- **THE REQUEST**: Skip all pictures, then print the remaining material exactly.

* * * * *

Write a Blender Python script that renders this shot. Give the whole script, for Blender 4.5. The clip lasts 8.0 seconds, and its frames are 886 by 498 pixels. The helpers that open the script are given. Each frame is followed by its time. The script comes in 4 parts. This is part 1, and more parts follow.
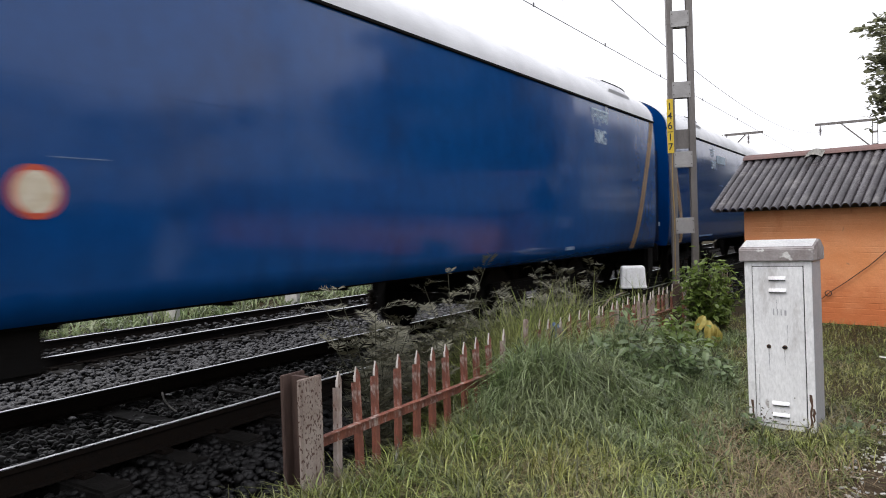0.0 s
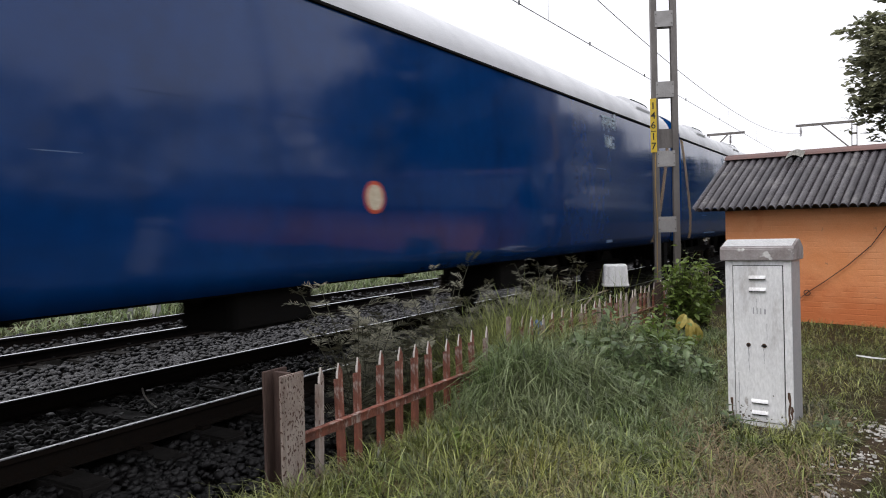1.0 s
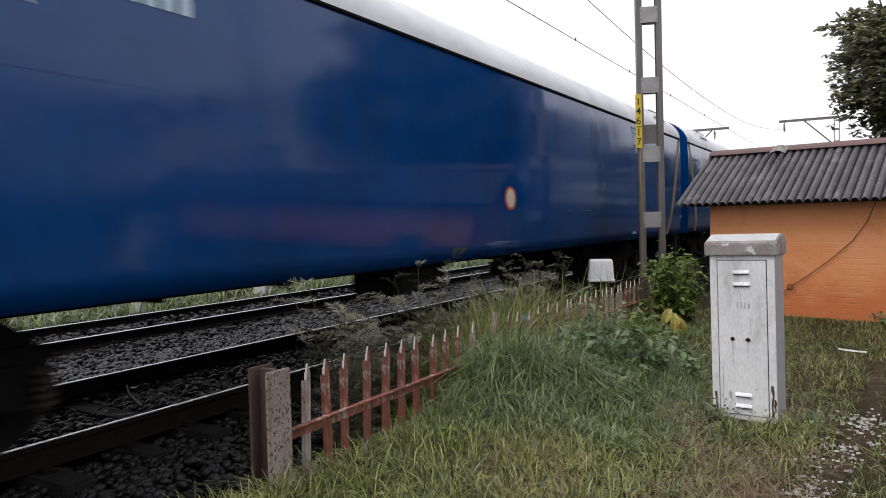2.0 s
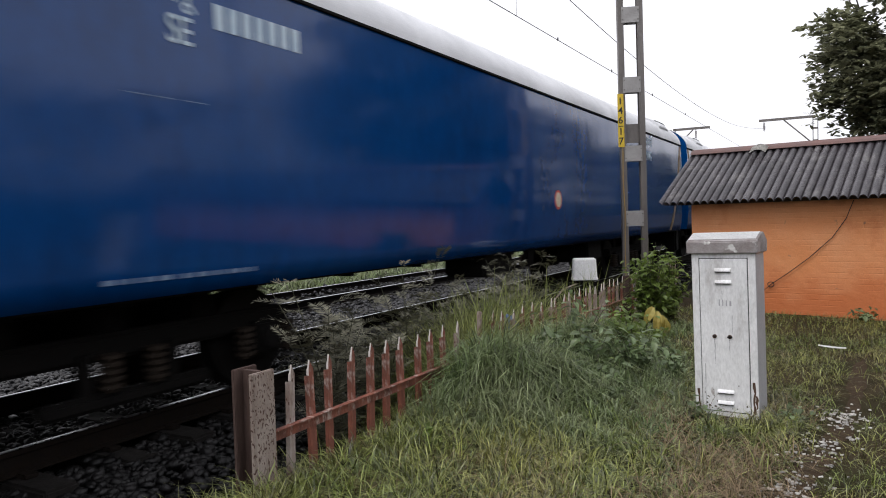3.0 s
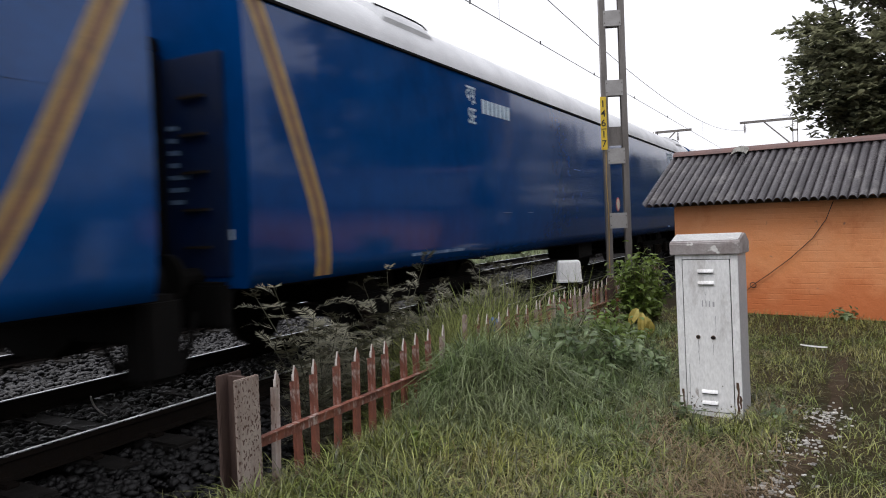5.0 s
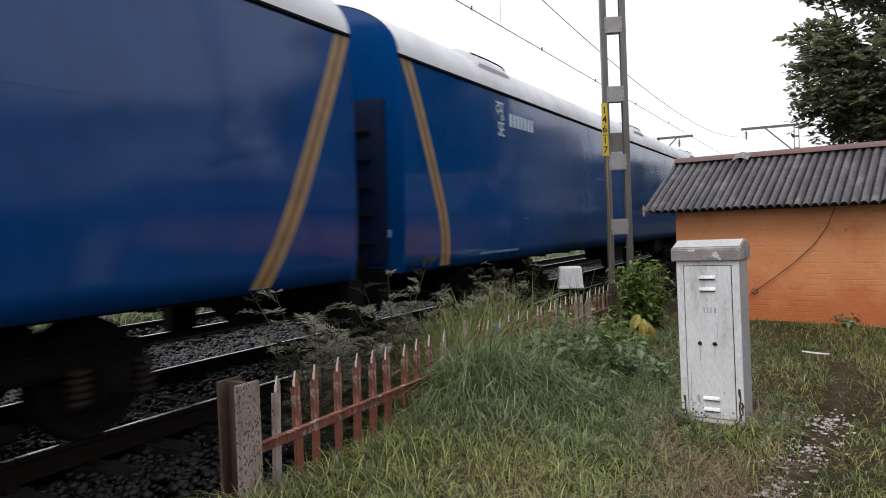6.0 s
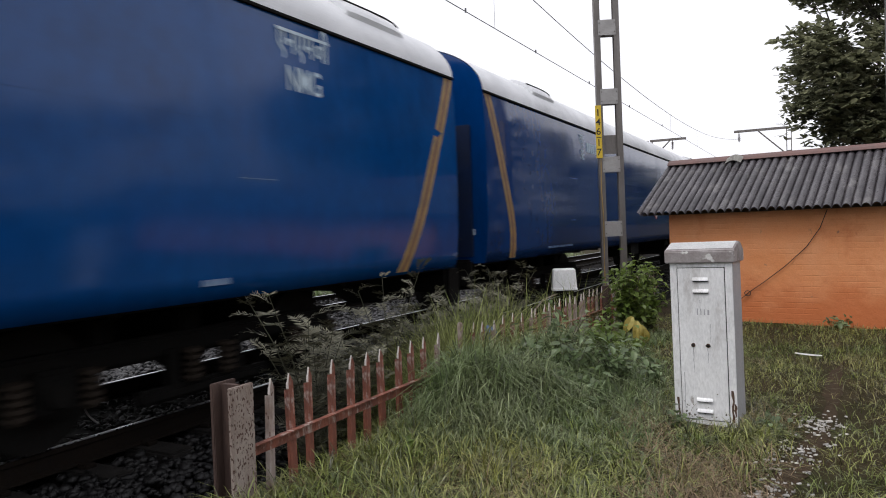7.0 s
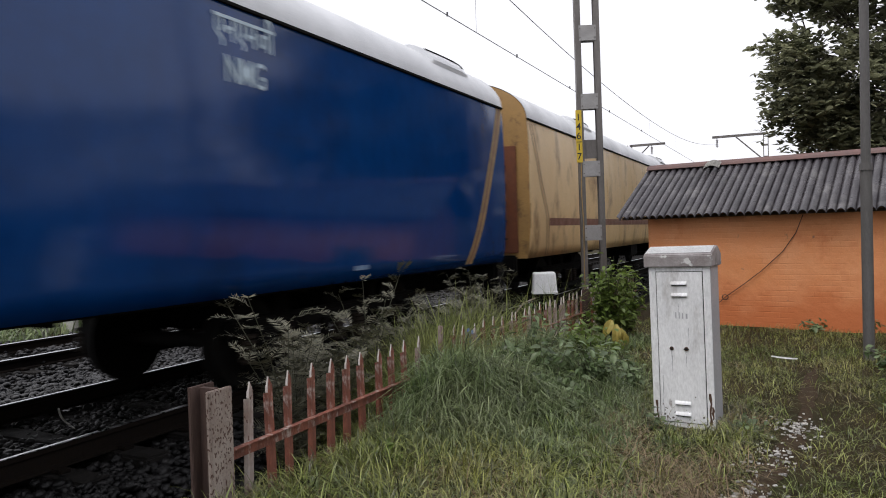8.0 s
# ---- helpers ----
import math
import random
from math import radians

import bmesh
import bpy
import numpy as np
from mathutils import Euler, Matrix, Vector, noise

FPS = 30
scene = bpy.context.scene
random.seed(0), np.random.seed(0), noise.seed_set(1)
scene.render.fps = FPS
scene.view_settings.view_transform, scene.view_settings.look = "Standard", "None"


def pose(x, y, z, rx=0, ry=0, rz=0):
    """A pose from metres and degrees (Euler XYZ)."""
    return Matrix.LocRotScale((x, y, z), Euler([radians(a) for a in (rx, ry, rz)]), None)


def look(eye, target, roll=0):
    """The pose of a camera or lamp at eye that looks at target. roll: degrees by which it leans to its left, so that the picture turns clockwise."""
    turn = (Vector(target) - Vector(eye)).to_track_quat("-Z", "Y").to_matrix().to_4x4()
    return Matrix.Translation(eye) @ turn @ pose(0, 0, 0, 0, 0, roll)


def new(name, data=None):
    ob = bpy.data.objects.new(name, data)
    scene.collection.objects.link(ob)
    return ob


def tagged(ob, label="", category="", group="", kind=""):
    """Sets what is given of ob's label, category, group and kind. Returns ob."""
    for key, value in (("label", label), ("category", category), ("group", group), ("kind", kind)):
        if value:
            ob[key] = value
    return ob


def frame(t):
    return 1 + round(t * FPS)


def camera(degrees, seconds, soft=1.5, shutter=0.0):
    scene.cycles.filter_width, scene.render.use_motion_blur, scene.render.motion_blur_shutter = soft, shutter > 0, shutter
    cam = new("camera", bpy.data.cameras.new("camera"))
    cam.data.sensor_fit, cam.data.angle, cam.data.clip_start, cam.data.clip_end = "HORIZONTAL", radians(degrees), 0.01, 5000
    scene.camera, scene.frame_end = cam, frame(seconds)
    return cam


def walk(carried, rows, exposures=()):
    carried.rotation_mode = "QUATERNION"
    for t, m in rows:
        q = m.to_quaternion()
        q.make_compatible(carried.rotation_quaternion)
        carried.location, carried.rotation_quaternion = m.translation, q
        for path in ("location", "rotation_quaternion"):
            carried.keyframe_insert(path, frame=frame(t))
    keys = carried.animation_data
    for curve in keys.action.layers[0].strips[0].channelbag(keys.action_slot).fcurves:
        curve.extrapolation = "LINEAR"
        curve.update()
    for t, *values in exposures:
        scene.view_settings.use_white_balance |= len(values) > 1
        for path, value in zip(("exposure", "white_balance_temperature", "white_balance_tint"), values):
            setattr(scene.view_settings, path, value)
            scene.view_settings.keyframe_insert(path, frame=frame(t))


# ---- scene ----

# ---- camera: a hand-held pan from one spot beside the line; the rails run along +y, rail tops at z = 0 ----
cam = camera(63.1, 8.0, soft=1.0, shutter=0.14)
EYE = (0.0, 0.0, 1.50)
PAN = [  # seconds, pitch, roll, yaw
    (0.0, -1.571, 1.776, 32.835), (0.5, -1.378, 1.635, 31.861), (1.0, -1.846, 1.298, 31.551), (1.5, -2.162, 1.234, 31.168),
    (3.0, -2.273, 1.683, 29.179), (3.5, -2.413, 1.525, 28.955), (4.0, -2.272, 1.517, 28.388), (4.5, -2.206, 2.100, 27.878),
    (6.0, -1.581, 2.012, 28.064), (6.5, -1.657, 1.916, 27.480), (7.0, -1.430, 2.003, 27.590), (7.5, -1.525, 1.405, 26.463),
    (8.0, -1.223, 1.741, 26.069),
]
EXPOSURE = [(0.0, 0.70), (0.5, 0.58), (1.0, 0.46), (1.5, 0.42), (4.5, 0.40), (8.0, 0.30)]  # the phone dims its picture a little
walk(cam, [(t, pose(*EYE, 90 + p, r, y)) for t, p, r, y in PAN], EXPOSURE)

# ---- overcast daylight ----
world = bpy.data.worlds.new("overcast_sky")
scene.world = world
world.use_nodes = True
wn, wl = world.node_tree.nodes, world.node_tree.links
wn.clear()
w_out = wn.new("ShaderNodeOutputWorld")
w_bg = wn.new("ShaderNodeBackground")
w_sky = wn.new("ShaderNodeTexSky")
w_sky.sky_type, w_sky.sun_disc = "NISHITA", False
w_sky.sun_elevation, w_sky.sun_rotation = radians(60), radians(212)
w_sky.air_density, w_sky.dust_density = 1.0, 4.0
w_hsv = wn.new("ShaderNodeHueSaturation")
w_hsv.inputs["Saturation"].default_value = 0.12
w_mix = wn.new("ShaderNodeMix")
w_mix.data_type = "RGBA"
w_mix.inputs["Factor"].default_value = 0.72
w_mix.inputs["B"].default_value = (8.8, 8.8, 9.5, 1)
wl.new(w_sky.outputs["Color"], w_hsv.inputs["Color"])
wl.new(w_hsv.outputs["Color"], w_mix.inputs["A"])
wl.new(w_mix.outputs["Result"], w_bg.inputs["Color"])
wl.new(w_bg.outputs["Background"], w_out.inputs["Surface"])
w_bg.inputs["Strength"].default_value = 0.12
sun_data = bpy.data.lights.new("sun", "SUN")
sun_data.energy, sun_data.angle, sun_data.color = 0.9, radians(25), (1.0, 0.96, 0.91)
sun = new("sun", sun_data)
sun.matrix_basis = look((-5, -6, 16), (0, 2, 0))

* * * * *

- **SOLUTION FOR THIS EXERCISE**:
Write a Blender Python script that renders this shot. Give the whole script, for Blender 4.5. The clip lasts 8.0 seconds, and its frames are 886 by 498 pixels. The helpers that open the script are given. Each frame is followed by its time. The script comes in 4 parts. This is part 1, and more parts follow.
0.0 s
1.0 s
2.0 s
3.0 s
5.0 s
6.0 s
7.0 s
8.0 s
# ---- helpers ----
import math
import random
from math import radians

import bmesh
import bpy
import numpy as np
from mathutils import Euler, Matrix, Vector, noise

FPS = 30
scene = bpy.context.scene
random.seed(0), np.random.seed(0), noise.seed_set(1)
scene.render.fps = FPS
scene.view_settings.view_transform, scene.view_settings.look = "Standard", "None"


def pose(x, y, z, rx=0, ry=0, rz=0):
    """A pose from metres and degrees (Euler XYZ)."""
    return Matrix.LocRotScale((x, y, z), Euler([radians(a) for a in (rx, ry, rz)]), None)


def look(eye, target, roll=0):
    """The pose of a camera or lamp at eye that looks at target. roll: degrees by which it leans to its left, so that the picture turns clockwise."""
    turn = (Vector(target) - Vector(eye)).to_track_quat("-Z", "Y").to_matrix().to_4x4()
    return Matrix.Translation(eye) @ turn @ pose(0, 0, 0, 0, 0, roll)


def new(name, data=None):
    ob = bpy.data.objects.new(name, data)
    scene.collection.objects.link(ob)
    return ob


def tagged(ob, label="", category="", group="", kind=""):
    """Sets what is given of ob's label, category, group and kind. Returns ob."""
    for key, value in (("label", label), ("category", category), ("group", group), ("kind", kind)):
        if value:
            ob[key] = value
    return ob


def frame(t):
    return 1 + round(t * FPS)


def camera(degrees, seconds, soft=1.5, shutter=0.0):
    scene.cycles.filter_width, scene.render.use_motion_blur, scene.render.motion_blur_shutter = soft, shutter > 0, shutter
    cam = new("camera", bpy.data.cameras.new("camera"))
    cam.data.sensor_fit, cam.data.angle, cam.data.clip_start, cam.data.clip_end = "HORIZONTAL", radians(degrees), 0.01, 5000
    scene.camera, scene.frame_end = cam, frame(seconds)
    return cam


def walk(carried, rows, exposures=()):
    carried.rotation_mode = "QUATERNION"
    for t, m in rows:
        q = m.to_quaternion()
        q.make_compatible(carried.rotation_quaternion)
        carried.location, carried.rotation_quaternion = m.translation, q
        for path in ("location", "rotation_quaternion"):
            carried.keyframe_insert(path, frame=frame(t))
    keys = carried.animation_data
    for curve in keys.action.layers[0].strips[0].channelbag(keys.action_slot).fcurves:
        curve.extrapolation = "LINEAR"
        curve.update()
    for t, *values in exposures:
        scene.view_settings.use_white_balance |= len(values) > 1
        for path, value in zip(("exposure", "white_balance_temperature", "white_balance_tint"), values):
            setattr(scene.view_settings, path, value)
            scene.view_settings.keyframe_insert(path, frame=frame(t))


# ---- scene ----

# ---- camera: a hand-held pan from one spot beside the line; the rails run along +y, rail tops at z = 0 ----
cam = camera(63.1, 8.0, soft=1.0, shutter=0.14)
EYE = (0.0, 0.0, 1.50)
PAN = [  # seconds, pitch, roll, yaw
    (0.0, -1.571, 1.776, 32.835), (0.5, -1.378, 1.635, 31.861), (1.0, -1.846, 1.298, 31.551), (1.5, -2.162, 1.234, 31.168),
    (3.0, -2.273, 1.683, 29.179), (3.5, -2.413, 1.525, 28.955), (4.0, -2.272, 1.517, 28.388), (4.5, -2.206, 2.100, 27.878),
    (6.0, -1.581, 2.012, 28.064), (6.5, -1.657, 1.916, 27.480), (7.0, -1.430, 2.003, 27.590), (7.5, -1.525, 1.405, 26.463),
    (8.0, -1.223, 1.741, 26.069),
]
EXPOSURE = [(0.0, 0.70), (0.5, 0.58), (1.0, 0.46), (1.5, 0.42), (4.5, 0.40), (8.0, 0.30)]  # the phone dims its picture a little
walk(cam, [(t, pose(*EYE, 90 + p, r, y)) for t, p, r, y in PAN], EXPOSURE)

# ---- overcast daylight ----
world = bpy.data.worlds.new("overcast_sky")
scene.world = world
world.use_nodes = True
wn, wl = world.node_tree.nodes, world.node_tree.links
wn.clear()
w_out = wn.new("ShaderNodeOutputWorld")
w_bg = wn.new("ShaderNodeBackground")
w_sky = wn.new("ShaderNodeTexSky")
w_sky.sky_type, w_sky.sun_disc = "NISHITA", False
w_sky.sun_elevation, w_sky.sun_rotation = radians(60), radians(212)
w_sky.air_density, w_sky.dust_density = 1.0, 4.0
w_hsv = wn.new("ShaderNodeHueSaturation")
w_hsv.inputs["Saturation"].default_value = 0.12
w_mix = wn.new("ShaderNodeMix")
w_mix.data_type = "RGBA"
w_mix.inputs["Factor"].default_value = 0.72
w_mix.inputs["B"].default_value = (8.8, 8.8, 9.5, 1)
wl.new(w_sky.outputs["Color"], w_hsv.inputs["Color"])
wl.new(w_hsv.outputs["Color"], w_mix.inputs["A"])
wl.new(w_mix.outputs["Result"], w_bg.inputs["Color"])
wl.new(w_bg.outputs["Background"], w_out.inputs["Surface"])
w_bg.inputs["Strength"].default_value = 0.12
sun_data = bpy.data.lights.new("sun", "SUN")
sun_data.energy, sun_data.angle, sun_data.color = 0.9, radians(25), (1.0, 0.96, 0.91)
sun = new("sun", sun_data)
sun.matrix_basis = look((-5, -6, 16), (0, 2, 0))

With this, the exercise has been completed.